- _TASK PROMPT_:
Only lines with the word "script" are needed; collect each of them from the listing below.

(Records from a data source)
'''

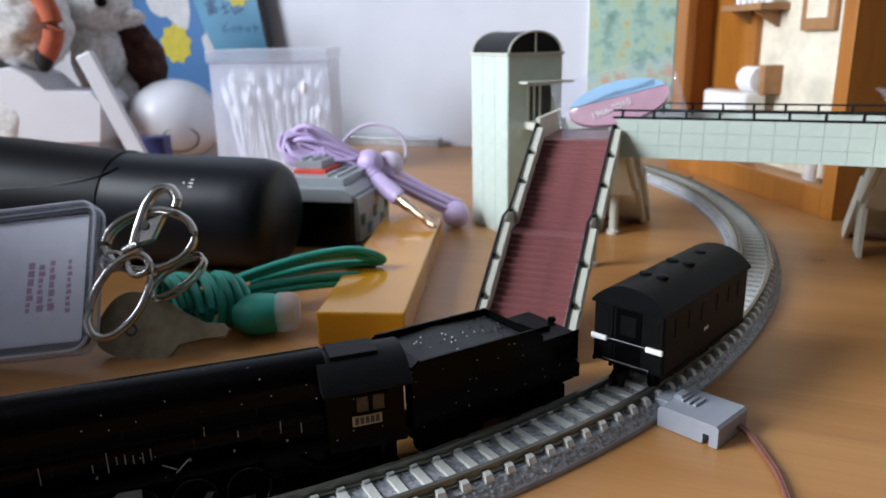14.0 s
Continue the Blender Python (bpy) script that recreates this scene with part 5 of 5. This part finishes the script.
lilac = cord_loops("lilac_earphones", "bundled lilac earphone cord with gold jack plug on the desk", lilac_rubber, 1.25, mm(0, 0, 0), 9,
    [((-84, 352, 37), (58, 10, 45), 9.5, 9, 2.4)],
    [[(-88, 350, 43), (-74, 360, 36), (-60, 372, 28), (-46, 384, 19), (-32, 396, 10)],
     [(-90, 352, 41), (-74, 363, 34), (-60, 375, 26), (-45, 387, 17), (-31, 398, 8)],
     [(-86, 350, 40), (-72, 360, 33), (-58, 371, 25), (-44, 383, 16), (-31, 394, 8)],
     [(-92, 354, 38), (-76, 364, 31), (-62, 376, 23), (-46, 390, 14), (-32, 400, 6)],
     [(-88, 348, 38), (-80, 355, 33), (-74, 362, 29), (-68.6, 372.7, 26)],
     [(-87, 353, 44), (-71, 366, 36), (-56, 379, 27), (-43, 389, 18), (-31, 399, 11)],
     [(-90, 348, 38), (-73, 359, 31), (-57, 372, 23), (-44, 384, 14), (-32, 394, 6)],
     [(-92, 350, 44), (-82, 352, 47), (-72, 361, 40), (-66, 368, 33)],
     [(-95, 349, 36), (-86, 349, 41), (-76, 356, 40), (-66, 366, 34), (-54, 378, 25)],
     [(-80, 350, 46), (-77, 355, 41), (-72, 362, 36), (-64, 372, 30)],
     [(-84, 347, 33), (-78, 352, 30), (-72, 358, 31), (-66, 366, 32)]])
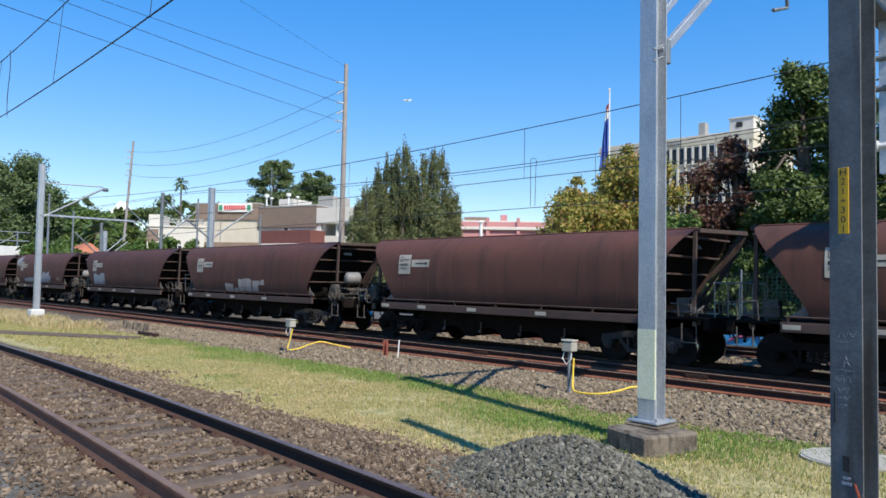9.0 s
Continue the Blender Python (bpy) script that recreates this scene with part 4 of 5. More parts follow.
far_mast(-39.4, 20.6, 7.35, 2.8)
far_mast(-47.46, 21.26, 7.7, 2.4, 0.17)
far_mast(-54.46, 19.95, 5.9, 1.8, 0.15)
for x, y, h in ((-59.4, 17.9, 8.1), (-66.5, 22.0, 7.5), (-59.0, 29.6, 8.8), (-51.3, 31.1, 7.1), (-106.1, 66.2, 20.6)):
    sp = thing("slender_pole", "slender grey pole rising behind the tracks", "pole", at=(x, y, -0.25), group="slender poles")
    part("shaft", Mesh().tube([(0, 0, 0), (0, 0, h)], [0.10, 0.07], 10), GALV_DULL, sp)
    part("cap", Mesh().tube([(0, 0, h), (0, 0, h + 0.10)], [0.12, 0.05], 10), GALV_DULL, sp)
    part("bracket", Mesh().tube([(0, 0, h * 0.93), (-0.5, -0.5, h * 0.95)], 0.04, 6), GALV_DULL, sp)
far_mast(-66, 24.5, 6.0, 2.0)
far_mast(-88, 20.5, 7.4, 3.0)
far_mast(-70, 9.5, 6.6, 2.5)

def cable(name, pts, r, m, label, sag=0.0, n=14, group="overhead wires"):
    a, b = Vector(pts[0]), Vector(pts[1])
    line = [a.lerp(b, i / n) - Vector((0, 0, sag * 4 * (i / n) * (1 - i / n))) for i in range(n + 1)]
    return solo(name, Mesh().tube(line, r, 5), m, label, "cable", group)


def droppers(name, y0, y1, zt, zb, xs, m):
    for x in xs:
        solo(name, Mesh().tube([(x, y0, zt(x)), (x, y1, zb(x))], 0.007, 4), m, "thin dropper wire between catenary and contact wire", "cable", "dropper wires")


# near track: catenary and contact wire
def nz(x):
    return 6.63 + 0.0009 * (x + 18) ** 2


solo("contact_wire", Mesh().tube([(-s, near_y(s) - 0.72, 5.17 + 0.0055 * min(max(s, 0), 30)) for s in range(-8, 80, 2)], 0.0116, 6), WIRE, "dark contact wire over the curving near track", "cable", "overhead wires")
solo("catenary_wire", Mesh().tube([(-s, near_y(s) - 0.62, nz(-s)) for s in range(-8, 80, 2)], 0.0102, 6), WIRE, "dark catenary wire over the curving near track", "cable", "overhead wires")
for s in (9.0, 13.6, 18.2, 22.8):
    solo("dropper_wire", Mesh().tube([(-s, near_y(s) - 0.62, nz(-s)), (-s - 0.05, near_y(s) - 0.72, 5.17 + 0.0055 * s)], 0.0054, 4), WIRE, "thin dropper wire between catenary and contact wire", "cable", "dropper wires")
jl = [(-17.2 + 0.06 * math.sin(6 * a), near_y(17.2) - 0.68, 6.63 - 1.37 * a + (0.04 * math.sin(30 * a) if a > 0.8 else 0)) for a in np.linspace(0, 1, 24)]
solo("jumper_wire", Mesh().tube(jl, 0.0082, 5), WIRE, "looped jumper wire between the overhead wires", "cable", "overhead wires")


def cz(x):
    return 6.36 + 0.0011 * (x + 27) ** 2


solo("catenary_wire", Mesh().tube([(x, 17.15, cz(max(x, -54))) for x in range(-120, 20, 3)], 0.0122, 6), WIRE, "catenary wire over the coal train", "cable", "overhead wires")
solo("contact_wire", Mesh().tube([(x, 17.15, 5.06) for x in range(-120, 20, 6)], 0.0109, 6), WIRE_GREEN, "contact wire over the coal train", "cable", "overhead wires")
droppers("dropper_wire", 17.15, 17.15, cz, lambda x: 5.06, (-3.5, -8.5, -13.5, -17.5, -22.0, -27), WIRE)


def kz(x):
    return 6.62 + 0.0016 * (x + 20) ** 2


solo("catenary_wire", Mesh().tube([(x, 22.6, kz(max(x, -45))) for x in range(-140, 20, 3)], 0.0136, 6), WIRE, "catenary wire over the third track", "cable", "overhead wires")
solo("feeder_wire", Mesh().tube([(x, 22.5, kz(max(x, -45)) - 0.14) for x in range(-140, 20, 3)], 0.0109, 6), WIRE_GREEN, "feeder wire beside the catenary", "cable", "overhead wires")
solo("contact_wire", Mesh().tube([(x, 22.6, 4.86) for x in range(-140, 20, 6)], 0.0136, 6), WIRE_GREEN, "contact wire over the third track", "cable", "overhead wires")
droppers("dropper_wire", 22.6, 22.6, kz, lambda x: 4.86, (-10, -14.5, -24, -30), WIRE)
lp = [(-17.3 + 0.16 * math.sin(a), 22.55, 6.62 + 0.18 * math.cos(a)) for a in np.linspace(-2.2, 2.2, 14)]
lp = [(-17.42, 22.55, 4.9)] + lp + [(-17.2, 22.55, 4.9)]
solo("jumper_wire", Mesh().tube(lp, 0.0109, 5), WIRE, "looped jumper wire between the overhead wires", "cable", "overhead wires")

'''

- _ANSWER TO THE EXERCISE_:
Continue the Blender Python (bpy) script that recreates this scene with part 5 of 5. This part finishes the script.
Continue the Blender Python (bpy) script that recreates this scene with part 4 of 5. More parts follow.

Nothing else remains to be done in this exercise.